### Given exercise
Reproduce the listing below exactly, minus its pictures.

** BEGIN **

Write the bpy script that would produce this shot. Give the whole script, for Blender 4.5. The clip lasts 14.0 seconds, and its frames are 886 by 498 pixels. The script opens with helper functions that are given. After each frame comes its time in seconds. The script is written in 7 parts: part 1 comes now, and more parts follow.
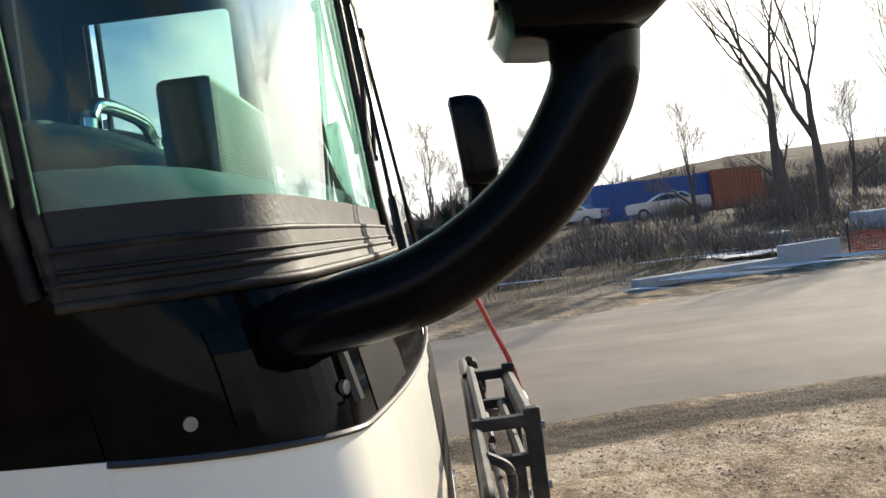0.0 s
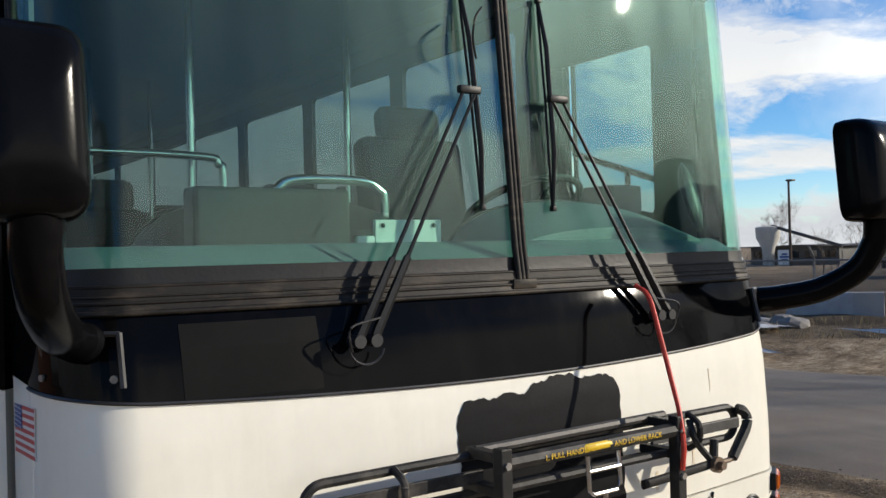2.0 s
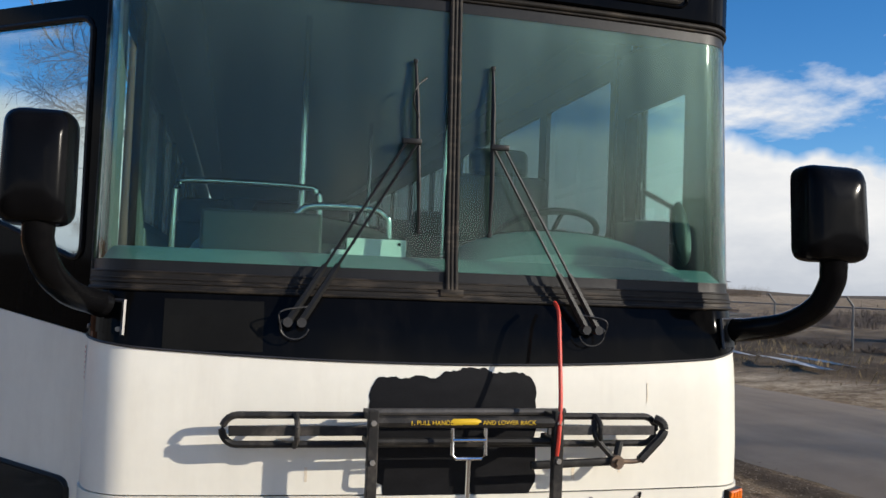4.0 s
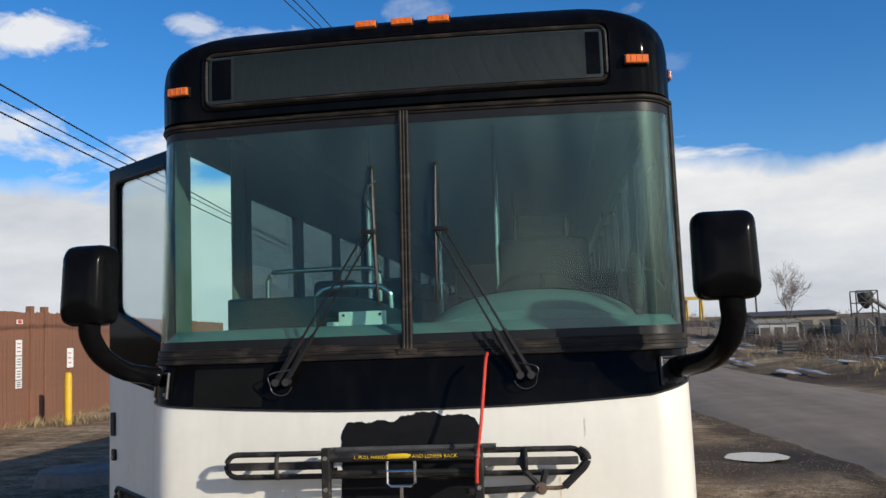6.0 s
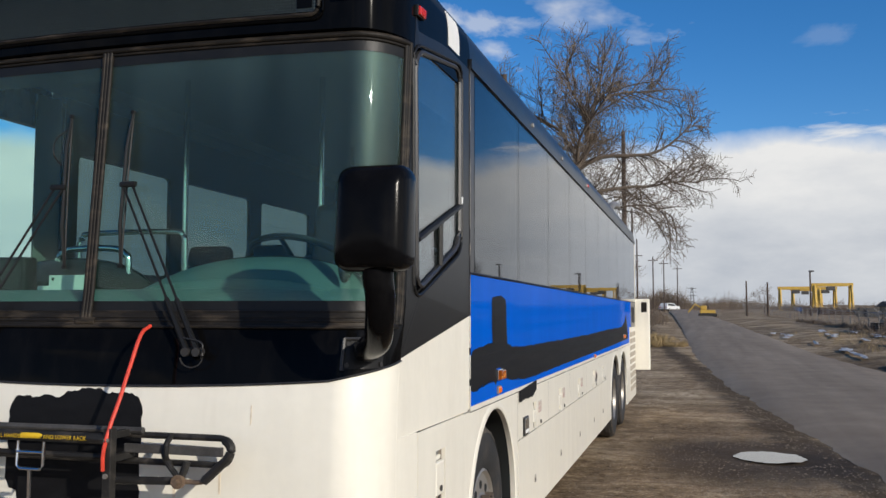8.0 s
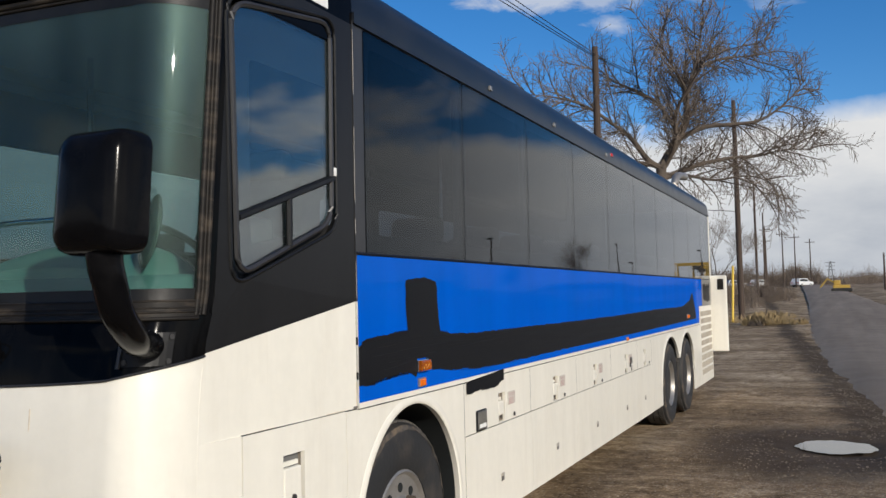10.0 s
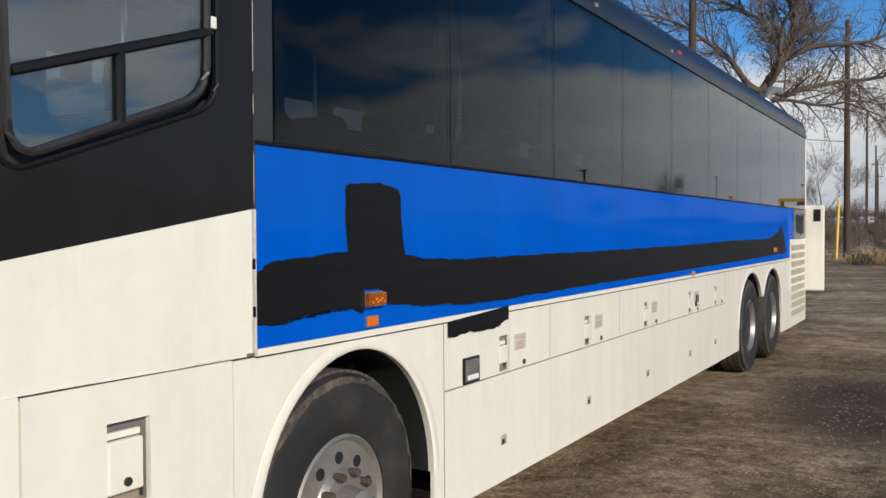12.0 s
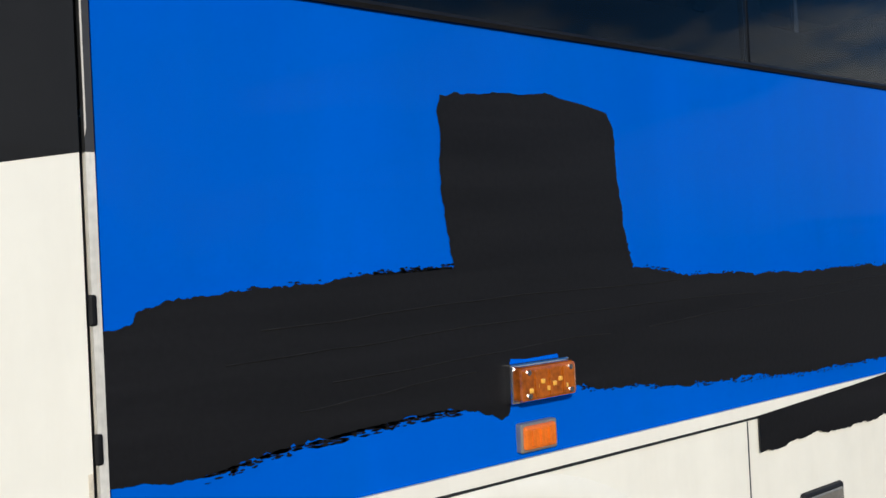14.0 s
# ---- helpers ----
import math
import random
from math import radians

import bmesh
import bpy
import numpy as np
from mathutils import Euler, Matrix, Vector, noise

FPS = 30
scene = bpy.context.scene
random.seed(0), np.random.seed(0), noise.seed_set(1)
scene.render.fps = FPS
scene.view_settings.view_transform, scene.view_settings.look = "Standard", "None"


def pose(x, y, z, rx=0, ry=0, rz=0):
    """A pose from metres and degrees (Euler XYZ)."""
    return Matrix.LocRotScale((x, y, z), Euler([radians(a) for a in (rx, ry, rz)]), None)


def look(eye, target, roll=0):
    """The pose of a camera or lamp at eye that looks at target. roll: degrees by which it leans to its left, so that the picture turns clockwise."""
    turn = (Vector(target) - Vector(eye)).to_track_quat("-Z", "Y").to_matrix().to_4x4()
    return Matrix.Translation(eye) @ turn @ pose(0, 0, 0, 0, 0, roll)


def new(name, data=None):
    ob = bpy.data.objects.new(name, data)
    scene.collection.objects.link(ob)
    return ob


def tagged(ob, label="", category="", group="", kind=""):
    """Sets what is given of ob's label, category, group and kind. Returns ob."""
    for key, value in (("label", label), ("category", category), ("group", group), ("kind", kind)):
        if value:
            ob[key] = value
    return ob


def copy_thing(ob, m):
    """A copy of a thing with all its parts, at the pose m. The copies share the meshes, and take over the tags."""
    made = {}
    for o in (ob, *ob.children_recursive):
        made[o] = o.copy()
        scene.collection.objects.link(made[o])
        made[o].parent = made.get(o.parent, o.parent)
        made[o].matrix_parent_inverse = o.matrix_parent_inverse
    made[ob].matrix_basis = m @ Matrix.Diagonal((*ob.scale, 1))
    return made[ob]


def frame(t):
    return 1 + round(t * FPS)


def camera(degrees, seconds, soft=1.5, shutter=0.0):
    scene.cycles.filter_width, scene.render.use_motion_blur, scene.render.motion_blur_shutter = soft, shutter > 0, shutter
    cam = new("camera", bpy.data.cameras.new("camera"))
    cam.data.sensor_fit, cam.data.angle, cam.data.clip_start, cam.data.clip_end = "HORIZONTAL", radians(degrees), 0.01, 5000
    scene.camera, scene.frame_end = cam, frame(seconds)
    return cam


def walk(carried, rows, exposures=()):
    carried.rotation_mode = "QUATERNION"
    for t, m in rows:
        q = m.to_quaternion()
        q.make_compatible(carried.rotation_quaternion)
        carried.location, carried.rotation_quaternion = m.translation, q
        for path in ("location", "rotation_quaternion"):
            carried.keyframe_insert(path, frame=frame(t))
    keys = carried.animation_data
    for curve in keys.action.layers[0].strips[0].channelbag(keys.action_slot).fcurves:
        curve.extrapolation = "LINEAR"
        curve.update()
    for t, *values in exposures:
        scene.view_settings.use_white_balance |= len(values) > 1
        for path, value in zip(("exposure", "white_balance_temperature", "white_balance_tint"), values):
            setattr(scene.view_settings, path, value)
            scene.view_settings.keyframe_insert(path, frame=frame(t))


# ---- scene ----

** END **

### Exercise answer
Write the bpy script that would produce this shot. Give the whole script, for Blender 4.5. The clip lasts 14.0 seconds, and its frames are 886 by 498 pixels. The script opens with helper functions that are given. After each frame comes its time in seconds. The script is written in 7 parts: part 1 comes now, and more parts follow.
0.0 s
2.0 s
4.0 s
6.0 s
8.0 s
10.0 s
12.0 s
14.0 s
# ---- helpers ----
import math
import random
from math import radians

import bmesh
import bpy
import numpy as np
from mathutils import Euler, Matrix, Vector, noise

FPS = 30
scene = bpy.context.scene
random.seed(0), np.random.seed(0), noise.seed_set(1)
scene.render.fps = FPS
scene.view_settings.view_transform, scene.view_settings.look = "Standard", "None"


def pose(x, y, z, rx=0, ry=0, rz=0):
    """A pose from metres and degrees (Euler XYZ)."""
    return Matrix.LocRotScale((x, y, z), Euler([radians(a) for a in (rx, ry, rz)]), None)


def look(eye, target, roll=0):
    """The pose of a camera or lamp at eye that looks at target. roll: degrees by which it leans to its left, so that the picture turns clockwise."""
    turn = (Vector(target) - Vector(eye)).to_track_quat("-Z", "Y").to_matrix().to_4x4()
    return Matrix.Translation(eye) @ turn @ pose(0, 0, 0, 0, 0, roll)


def new(name, data=None):
    ob = bpy.data.objects.new(name, data)
    scene.collection.objects.link(ob)
    return ob


def tagged(ob, label="", category="", group="", kind=""):
    """Sets what is given of ob's label, category, group and kind. Returns ob."""
    for key, value in (("label", label), ("category", category), ("group", group), ("kind", kind)):
        if value:
            ob[key] = value
    return ob


def copy_thing(ob, m):
    """A copy of a thing with all its parts, at the pose m. The copies share the meshes, and take over the tags."""
    made = {}
    for o in (ob, *ob.children_recursive):
        made[o] = o.copy()
        scene.collection.objects.link(made[o])
        made[o].parent = made.get(o.parent, o.parent)
        made[o].matrix_parent_inverse = o.matrix_parent_inverse
    made[ob].matrix_basis = m @ Matrix.Diagonal((*ob.scale, 1))
    return made[ob]


def frame(t):
    return 1 + round(t * FPS)


def camera(degrees, seconds, soft=1.5, shutter=0.0):
    scene.cycles.filter_width, scene.render.use_motion_blur, scene.render.motion_blur_shutter = soft, shutter > 0, shutter
    cam = new("camera", bpy.data.cameras.new("camera"))
    cam.data.sensor_fit, cam.data.angle, cam.data.clip_start, cam.data.clip_end = "HORIZONTAL", radians(degrees), 0.01, 5000
    scene.camera, scene.frame_end = cam, frame(seconds)
    return cam


def walk(carried, rows, exposures=()):
    carried.rotation_mode = "QUATERNION"
    for t, m in rows:
        q = m.to_quaternion()
        q.make_compatible(carried.rotation_quaternion)
        carried.location, carried.rotation_quaternion = m.translation, q
        for path in ("location", "rotation_quaternion"):
            carried.keyframe_insert(path, frame=frame(t))
    keys = carried.animation_data
    for curve in keys.action.layers[0].strips[0].channelbag(keys.action_slot).fcurves:
        curve.extrapolation = "LINEAR"
        curve.update()
    for t, *values in exposures:
        scene.view_settings.use_white_balance |= len(values) > 1
        for path, value in zip(("exposure", "white_balance_temperature", "white_balance_tint"), values):
            setattr(scene.view_settings, path, value)
            scene.view_settings.keyframe_insert(path, frame=frame(t))


# ---- scene ----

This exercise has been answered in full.